### TASK PROMPT
Every line of the material is to be quoted verbatim, minus the pictures.

== TASK MATERIAL

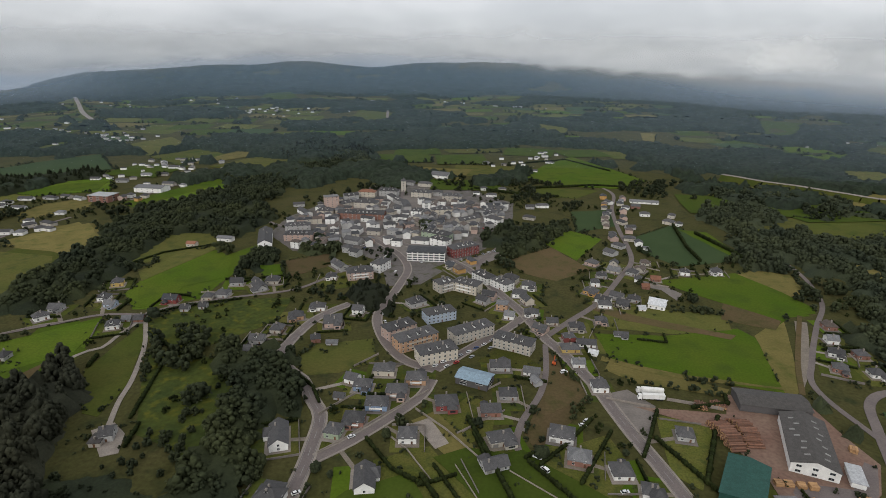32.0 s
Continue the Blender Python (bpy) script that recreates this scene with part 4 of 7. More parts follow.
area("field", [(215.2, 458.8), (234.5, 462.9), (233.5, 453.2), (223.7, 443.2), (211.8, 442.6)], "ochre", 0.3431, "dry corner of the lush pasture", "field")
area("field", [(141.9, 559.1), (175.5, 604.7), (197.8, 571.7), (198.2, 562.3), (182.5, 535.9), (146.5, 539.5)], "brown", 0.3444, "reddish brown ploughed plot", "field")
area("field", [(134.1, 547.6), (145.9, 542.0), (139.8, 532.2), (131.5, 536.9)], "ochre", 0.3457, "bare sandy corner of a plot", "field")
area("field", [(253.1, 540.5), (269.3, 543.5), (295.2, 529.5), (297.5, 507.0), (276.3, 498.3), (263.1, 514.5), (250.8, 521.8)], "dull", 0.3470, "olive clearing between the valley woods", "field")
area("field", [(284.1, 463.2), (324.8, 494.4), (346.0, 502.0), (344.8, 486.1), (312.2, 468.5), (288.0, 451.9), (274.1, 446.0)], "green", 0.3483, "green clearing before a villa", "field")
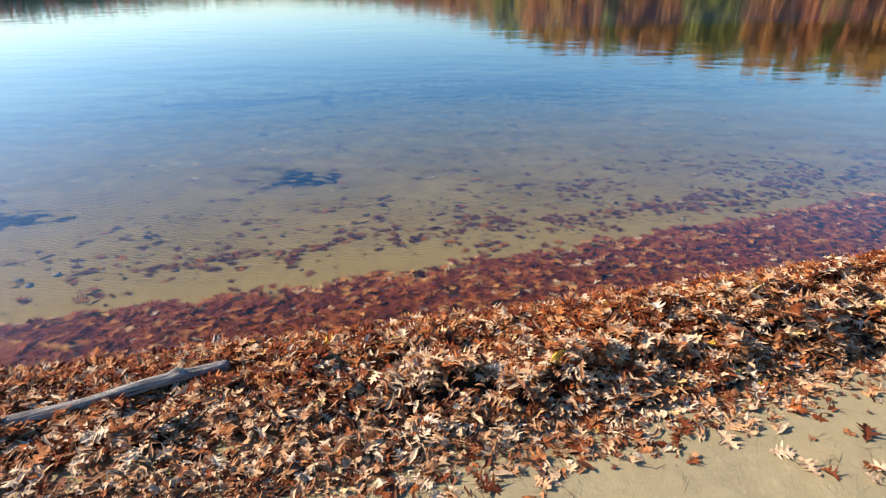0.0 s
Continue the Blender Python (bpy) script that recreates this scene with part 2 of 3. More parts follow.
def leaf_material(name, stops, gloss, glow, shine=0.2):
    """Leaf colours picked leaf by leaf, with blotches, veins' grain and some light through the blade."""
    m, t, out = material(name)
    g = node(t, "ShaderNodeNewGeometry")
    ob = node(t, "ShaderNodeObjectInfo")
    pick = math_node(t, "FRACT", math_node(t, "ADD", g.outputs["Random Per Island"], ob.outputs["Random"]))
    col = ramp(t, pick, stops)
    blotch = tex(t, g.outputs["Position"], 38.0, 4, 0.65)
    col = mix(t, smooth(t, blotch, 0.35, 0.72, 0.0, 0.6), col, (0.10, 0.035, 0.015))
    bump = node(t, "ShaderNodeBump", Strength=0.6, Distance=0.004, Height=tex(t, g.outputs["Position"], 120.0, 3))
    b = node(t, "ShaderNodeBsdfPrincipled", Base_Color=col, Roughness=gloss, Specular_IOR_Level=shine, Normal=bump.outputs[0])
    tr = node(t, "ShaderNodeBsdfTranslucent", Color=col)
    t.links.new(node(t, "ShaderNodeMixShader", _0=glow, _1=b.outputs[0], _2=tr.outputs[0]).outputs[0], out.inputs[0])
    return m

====

### ANSWER BELOW
32.0 s
Continue the Blender Python (bpy) script that recreates this scene with part 4 of 7. More parts follow.
area("field", [(215.2, 458.8), (234.5, 462.9), (233.5, 453.2), (223.7, 443.2), (211.8, 442.6)], "ochre", 0.3431, "dry corner of the lush pasture", "field")
area("field", [(141.9, 559.1), (175.5, 604.7), (197.8, 571.7), (198.2, 562.3), (182.5, 535.9), (146.5, 539.5)], "brown", 0.3444, "reddish brown ploughed plot", "field")
area("field", [(134.1, 547.6), (145.9, 542.0), (139.8, 532.2), (131.5, 536.9)], "ochre", 0.3457, "bare sandy corner of a plot", "field")
area("field", [(253.1, 540.5), (269.3, 543.5), (295.2, 529.5), (297.5, 507.0), (276.3, 498.3), (263.1, 514.5), (250.8, 521.8)], "dull", 0.3470, "olive clearing between the valley woods", "field")
area("field", [(284.1, 463.2), (324.8, 494.4), (346.0, 502.0), (344.8, 486.1), (312.2, 468.5), (288.0, 451.9), (274.1, 446.0)], "green", 0.3483, "green clearing before a villa", "field")
0.0 s
Continue the Blender Python (bpy) script that recreates this scene with part 2 of 3. More parts follow.
def leaf_material(name, stops, gloss, glow, shine=0.2):
    """Leaf colours picked leaf by leaf, with blotches, veins' grain and some light through the blade."""
    m, t, out = material(name)
    g = node(t, "ShaderNodeNewGeometry")
    ob = node(t, "ShaderNodeObjectInfo")
    pick = math_node(t, "FRACT", math_node(t, "ADD", g.outputs["Random Per Island"], ob.outputs["Random"]))
    col = ramp(t, pick, stops)
    blotch = tex(t, g.outputs["Position"], 38.0, 4, 0.65)
    col = mix(t, smooth(t, blotch, 0.35, 0.72, 0.0, 0.6), col, (0.10, 0.035, 0.015))
    bump = node(t, "ShaderNodeBump", Strength=0.6, Distance=0.004, Height=tex(t, g.outputs["Position"], 120.0, 3))
    b = node(t, "ShaderNodeBsdfPrincipled", Base_Color=col, Roughness=gloss, Specular_IOR_Level=shine, Normal=bump.outputs[0])
    tr = node(t, "ShaderNodeBsdfTranslucent", Color=col)
    t.links.new(node(t, "ShaderNodeMixShader", _0=glow, _1=b.outputs[0], _2=tr.outputs[0]).outputs[0], out.inputs[0])
    return m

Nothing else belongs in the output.